Cattle and other ruminant animals are thought to be responsible for around one-fifth of the world’s greenhouse methane gas production but the precise amount has proved difficult to quantify.
With the new discovery, scientists could now be able to measure the potent greenhouse methane gas that is produced by cattle and other ruminants.
Researchers from the University of Bristol and the Teagasc Animal and Grassland Research Centre in Ireland, have found a link between methane production and levels of a compound called archaeol in the feces of several fore-gut fermenting animals including cows, sheep and deer.
The compound could potentially be developed as a biomarker to estimate the methane production from domestic and wild animals, allowing scientists to more accurately assess the contribution that ruminants make to global greenhouse gas emissions.
Archaeol is thought to come from organisms called archaea, which are symbiotic or ‘friendly’ microbes that live in the foregut of ruminant animals. These microbes produce methane as a by-product of their metabolism and this is then released by the animal as burping and flatulence.

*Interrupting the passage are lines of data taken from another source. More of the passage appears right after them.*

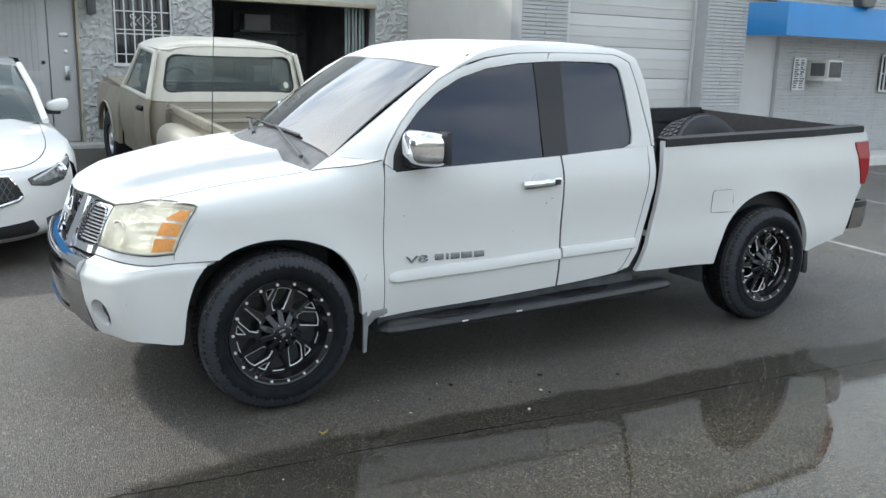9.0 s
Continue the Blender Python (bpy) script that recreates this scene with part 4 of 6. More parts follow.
# the reflectors' edges as the lens shows them: low beam bowl, turn lamp, high beam
for mir in (None, YC):
    rows, cols = 40, 240

    def depth(w, v):
        """How far the moulded reflectors lie behind the lens."""
        d = 0.046 + 0.004 * math.sin(9 * w + 4 * v)
        up = smooth(0.40, 0.48, w) * smooth(0.80, 0.76, w) * smooth(0.55, 0.60, v) * smooth(0.97, 0.90, v)
        d += up * (-0.012 + 0.016 * math.sin(math.pi * min(1, max(0, (v - 0.56) / 0.4))) + 0.0016 * math.sin((w + 0.10 * v * v) * 380))
        down = smooth(0.38, 0.44, w) * smooth(0.76, 0.70, w) * smooth(0.06, 0.12, v) * smooth(0.55, 0.50, v)
        d += down * (0.020 * math.sin(math.pi * min(1, max(0, (v - 0.08) / 0.45))) - 0.016 * smooth(0.44, 0.74, w) + 0.004 * math.sin(v * 40))
        d -= 0.022 * math.exp(-((v - 0.565) / 0.022) ** 2) * smooth(0.30, 0.42, w) * smooth(0.80, 0.74, w)
        d += 0.006 * math.sin(30 * w) * smooth(0.40, 0.30, w) * smooth(0.55, 0.7, v)
        return 0.006 + (d - 0.006) * smooth(0.02, 0.085, v) * smooth(0.02, 0.05, w) * smooth(0.99, 0.97, w)
    bm = bmesh.new()
    g = [[bm.verts.new(lamp(lerp(0.02, 0.99, i / cols), lerp(0.02, 0.98, j / rows), depth(lerp(0.02, 0.99, i / cols), lerp(0.02, 0.98, j / rows)))) for i in range(cols + 1)] for j in range(rows + 1)]
    for j in range(rows):
        for i in range(cols):
            bm.faces.new((g[j][i], g[j][i + 1], g[j + 1][i + 1], g[j + 1][i]))
    headlamp = part("headlamp", flip(bm, mir), M_LAMPBODY, truck, "large headlamp with yellowed hazy lens")
    # lens
    bm = bmesh.new()
    g = [[bm.verts.new(lamp(i / 32, j / 14)) for i in range(33)] for j in range(15)]
    for j in range(14):
        for i in range(32):
            bm.faces.new((g[j][i], g[j][i + 1], g[j + 1][i + 1], g[j + 1][i]))
    part("lens", flip(bm, mir), M_LENS, headlamp, "yellowed hazy plastic lens").visible_shadow = False
    rim = [lamp(i / 20, 0, 0.001) for i in range(21)] + [lamp(1, i / 8, 0.001) for i in range(1, 9)] + [lamp(1 - i / 20, 1, 0.001) for i in range(1, 21)] + [lamp(0, 1 - i / 8, 0.001) for i in range(1, 8)]
    part("seal", flip(tube(rim, 0.004, 6, True), mir), M_SEAL, headlamp, "dark rubber seal")

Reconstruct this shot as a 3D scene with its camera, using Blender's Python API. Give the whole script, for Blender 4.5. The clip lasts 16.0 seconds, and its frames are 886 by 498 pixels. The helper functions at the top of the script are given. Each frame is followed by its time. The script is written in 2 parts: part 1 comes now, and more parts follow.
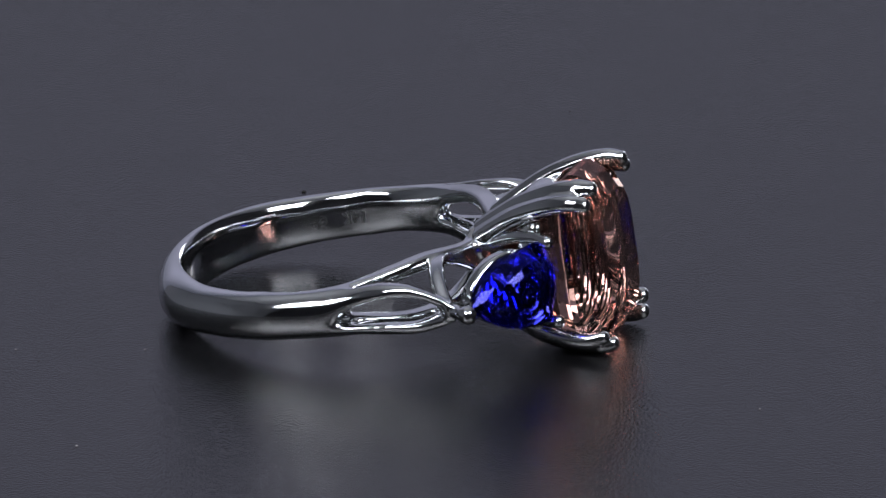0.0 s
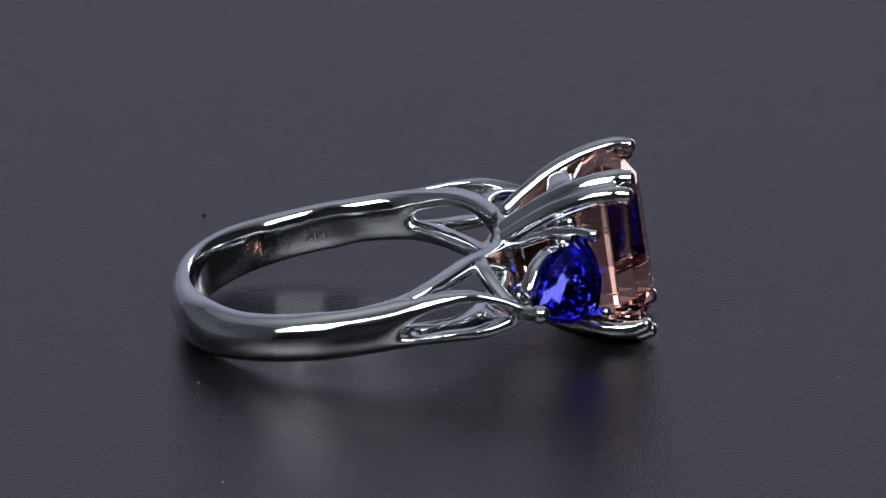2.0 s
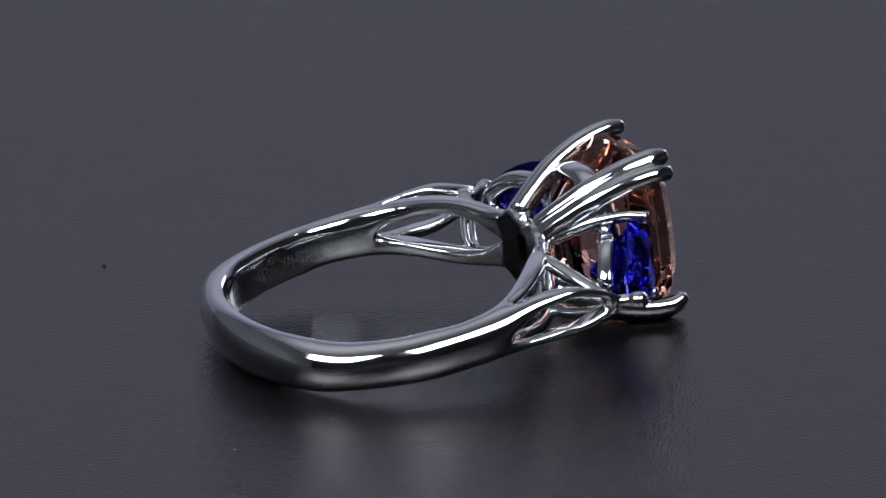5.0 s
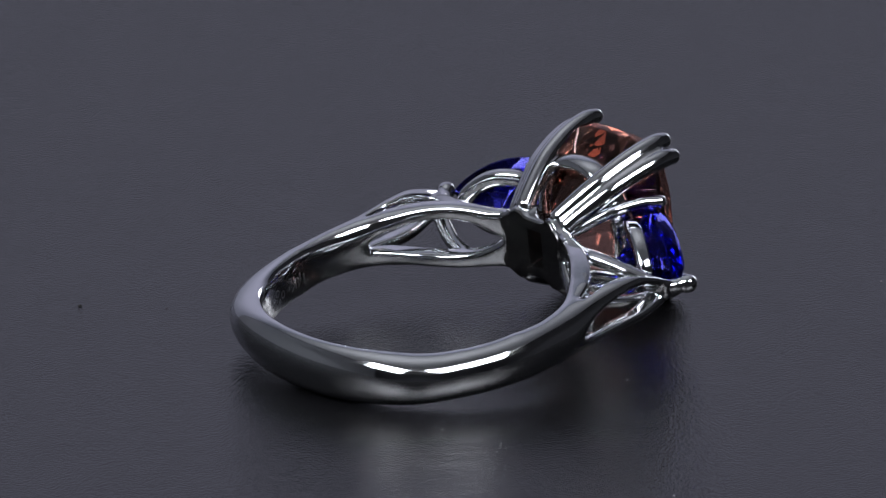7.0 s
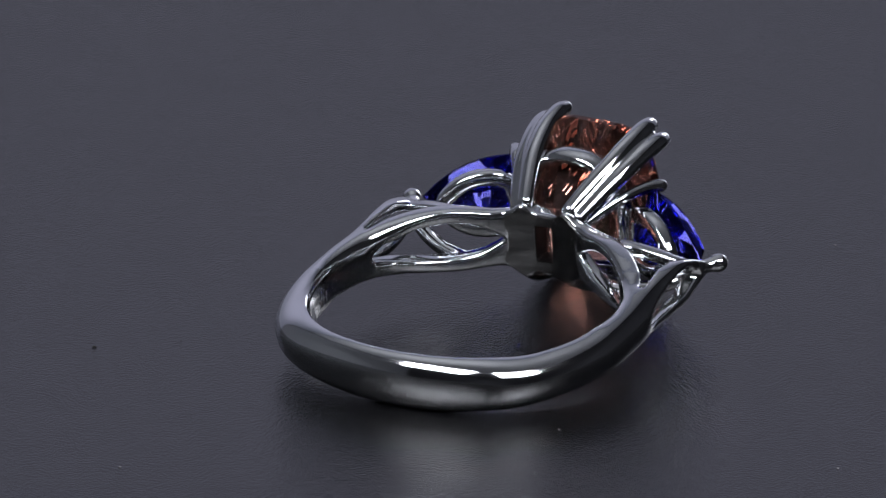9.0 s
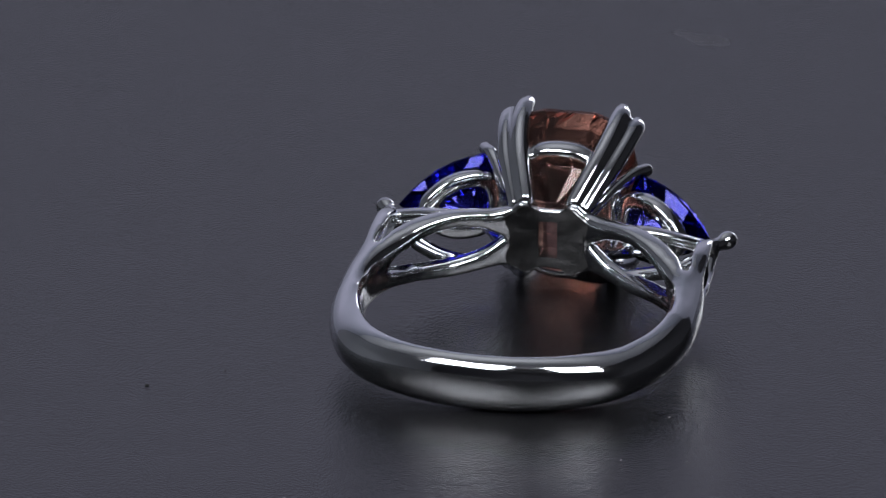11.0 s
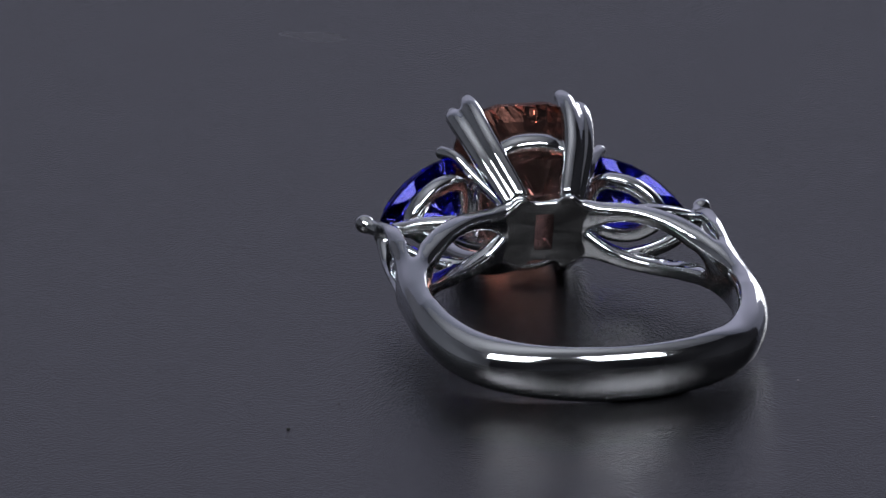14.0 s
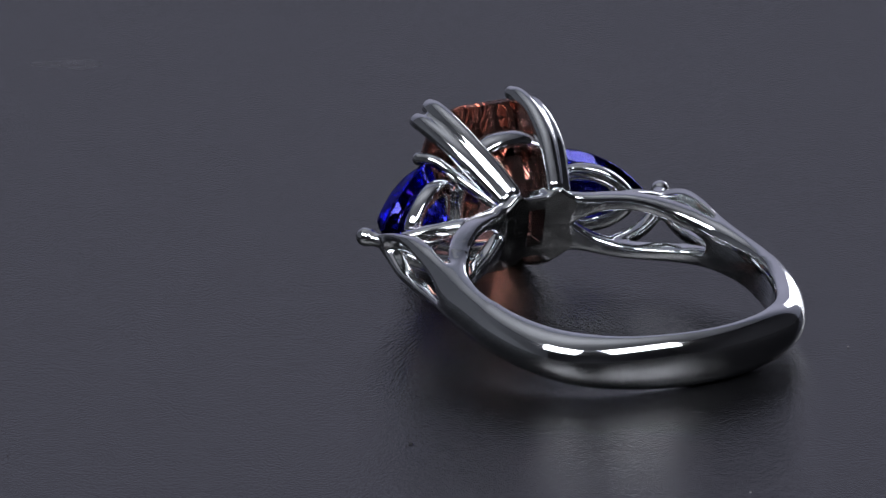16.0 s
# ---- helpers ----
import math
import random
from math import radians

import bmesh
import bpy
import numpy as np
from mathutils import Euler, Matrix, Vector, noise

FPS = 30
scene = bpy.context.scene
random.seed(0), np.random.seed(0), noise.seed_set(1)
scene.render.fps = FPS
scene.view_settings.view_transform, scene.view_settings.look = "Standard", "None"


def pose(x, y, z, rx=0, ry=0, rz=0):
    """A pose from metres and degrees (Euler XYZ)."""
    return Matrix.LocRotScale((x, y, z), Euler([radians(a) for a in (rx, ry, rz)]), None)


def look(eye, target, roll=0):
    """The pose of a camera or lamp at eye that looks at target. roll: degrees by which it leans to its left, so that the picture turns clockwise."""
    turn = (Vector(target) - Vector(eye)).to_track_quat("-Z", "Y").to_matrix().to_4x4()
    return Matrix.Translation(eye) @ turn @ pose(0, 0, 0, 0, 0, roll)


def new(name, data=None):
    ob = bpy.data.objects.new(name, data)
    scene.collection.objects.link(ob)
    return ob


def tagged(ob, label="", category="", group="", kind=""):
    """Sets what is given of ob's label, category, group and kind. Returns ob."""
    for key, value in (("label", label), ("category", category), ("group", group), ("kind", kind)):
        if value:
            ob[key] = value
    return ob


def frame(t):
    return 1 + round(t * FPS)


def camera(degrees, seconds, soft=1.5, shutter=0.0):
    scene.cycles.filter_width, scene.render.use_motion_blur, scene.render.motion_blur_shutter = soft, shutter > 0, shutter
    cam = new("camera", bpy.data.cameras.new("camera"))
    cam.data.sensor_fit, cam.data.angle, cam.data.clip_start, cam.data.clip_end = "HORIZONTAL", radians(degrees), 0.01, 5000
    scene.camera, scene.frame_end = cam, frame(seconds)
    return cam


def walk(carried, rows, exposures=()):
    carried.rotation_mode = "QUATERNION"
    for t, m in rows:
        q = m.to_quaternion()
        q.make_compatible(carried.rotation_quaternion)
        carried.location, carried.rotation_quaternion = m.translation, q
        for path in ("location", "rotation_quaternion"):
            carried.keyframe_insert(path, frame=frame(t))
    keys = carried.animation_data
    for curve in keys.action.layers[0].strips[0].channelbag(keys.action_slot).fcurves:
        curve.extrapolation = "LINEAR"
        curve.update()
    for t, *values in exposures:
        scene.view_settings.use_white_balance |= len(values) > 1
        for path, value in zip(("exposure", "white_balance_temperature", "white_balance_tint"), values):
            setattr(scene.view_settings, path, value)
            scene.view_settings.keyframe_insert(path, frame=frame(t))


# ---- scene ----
MM = 0.001
cam = camera(5.0, 16.0)
EYE = Vector((-0.00276, -0.51416, 0.17662))
PITCH = radians(18.66)
AIM = EYE + Vector((0, math.cos(PITCH), -math.sin(PITCH)))
walk(cam, [(0, look(EYE, AIM)), (16.0, look(EYE, AIM))])

# the turntable goes round at one even speed
TURN, MID = 8.778, 12.3


def angle(t):
    return 90 + TURN * (t - MID)


# ---- light ----
world = bpy.data.worlds.new("studio")
scene.world = world
world.use_nodes = True
world.node_tree.nodes["Background"].inputs[0].default_value = (0.5, 0.53, 0.6, 1)
world.node_tree.nodes["Background"].inputs[1].default_value = 0.05


def softbox(name, eye, target, sx, sy, power, colour=(1, 0.98, 0.96)):
    lamp = bpy.data.lights.new(name, "AREA")
    lamp.shape, lamp.size, lamp.size_y, lamp.energy, lamp.color = "RECTANGLE", sx, sy, power, colour
    ob = new(name, lamp)
    ob.matrix_world = look(eye, target)
    return ob


softbox("softbox_left", (-0.55, -0.8, 1.0), (0, 0, 0), 0.74, 0.54, 15.0, (0.96, 0.97, 1.05))
softbox("softbox_right", (0.55, -0.8, 1.0), (0, 0, 0), 0.74, 0.54, 15.0, (0.96, 0.97, 1.05))
# added lamp, out of sight: lifts the north wall mirrored in the board
softbox("wall_fill", (-0.1, 1.05, 0.95), (-0.1, 1.6, 0.55), 2.2, 0.3, 5.1, (1.04, 0.94, 1.08))
# added fill lamp, unseen: brightens the ceiling so the metal mirrors soft gradients
softbox("ceiling_fill", (-0.3, 0.5, 1.15), (-0.4, 0.65, 1.9), 1.2, 1.0, 4.4, (0.97, 0.98, 1.04))
softbox("rim_light", (0.62, 1.45, 0.25), (0, 0, 0.02), 0.3, 0.7, 2.4, (0.97, 0.98, 1.04))
scene.view_settings.exposure = 0.0


# ---- materials ----
def material(name, colour, rough=0.5, metal=0.0, **more):
    m = bpy.data.materials.new(name)
    m.use_nodes = True
    b = m.node_tree.nodes["Principled BSDF"]
    b.inputs["Base Color"].default_value = (*colour, 1)
    b.inputs["Roughness"].default_value, b.inputs["Metallic"].default_value = rough, metal
    for key, value in more.items():
        b.inputs[key.replace("_", " ")].default_value = value
    return m


def nodes_of(m):
    return m.node_tree.nodes, m.node_tree.links, m.node_tree.nodes["Principled BSDF"]


def noise_to(m, socket, scale, low, high, detail=4.0, coords="Object"):
    n, l, b = nodes_of(m)
    tc, tex, ramp = n.new("ShaderNodeTexCoord"), n.new("ShaderNodeTexNoise"), n.new("ShaderNodeMapRange")
    tex.inputs["Scale"].default_value, tex.inputs["Detail"].default_value = scale, detail
    ramp.inputs["From Min"].default_value, ramp.inputs["From Max"].default_value = 0.3, 0.7
    ramp.inputs["To Min"].default_value, ramp.inputs["To Max"].default_value = low, high
    l.new(tc.outputs[coords], tex.inputs["Vector"])
    l.new(tex.outputs["Fac"], ramp.inputs["Value"])
    l.new(ramp.outputs["Result"], b.inputs[socket])
    return tex


def bump_to(m, scale, strength, distance, detail=3.0):
    n, l, b = nodes_of(m)
    tc, tex, bump = n.new("ShaderNodeTexCoord"), n.new("ShaderNodeTexNoise"), n.new("ShaderNodeBump")
    tex.inputs["Scale"].default_value, tex.inputs["Detail"].default_value = scale, detail
    bump.inputs["Strength"].default_value, bump.inputs["Distance"].default_value = strength, distance
    l.new(tc.outputs["Object"], tex.inputs["Vector"])
    l.new(tex.outputs["Fac"], bump.inputs["Height"])
    l.new(bump.outputs["Normal"], b.inputs["Normal"])


GOLD = material("polished_white_gold", (0.66, 0.675, 0.69), 0.09, 1.0)
noise_to(GOLD, "Roughness", 900, 0.065, 0.105)
# brushed gold with dark room reflections and their streaks put into the colour
HUB = material("brushed_gold_painted_reflections", (0.2, 0.2, 0.195), 0.25, 1.0)
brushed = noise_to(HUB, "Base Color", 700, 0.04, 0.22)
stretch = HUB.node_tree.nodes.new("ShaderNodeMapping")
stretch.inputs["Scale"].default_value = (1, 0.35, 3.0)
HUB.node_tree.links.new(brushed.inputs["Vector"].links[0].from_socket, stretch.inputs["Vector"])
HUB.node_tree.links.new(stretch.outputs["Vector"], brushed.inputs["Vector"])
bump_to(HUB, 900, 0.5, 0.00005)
ENGRAVED = material("engraved_gold", (0.2, 0.2, 0.2), 0.4, 1.0)
BOARD = material("black_satin_board", (0.004, 0.004, 0.0045), 0.22, Specular_IOR_Level=0.45)
noise_to(BOARD, "Roughness", 350, 0.16, 0.2)
bump_to(BOARD, 6000, 0.9, 0.000055, 2.0)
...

Principal investigator, Dr Ian Bull of Bristol’s School of Chemistry said: “We initially detected archaeol in the feces of several foregut fermenters including camels, cows, giraffes, sheep and llamas. We then expanded the study to evaluate the quantities of this compound in the feces of cows with different diets.
“Two groups of cows were fed on different diets and then their methane production and fecal archaeol concentration were measured. The animals that were allowed to graze on as much silage as they wanted emitted significantly more methane and produced feces with higher concentrations of archaeol than those given a fixed amount of silage, supplemented by concentrate feed.
“This confirms that manipulating the diet of domestic livestock could also be an important way of controlling methane gas emissions.”
The research is published in the journal Animal Feed Science and Technology.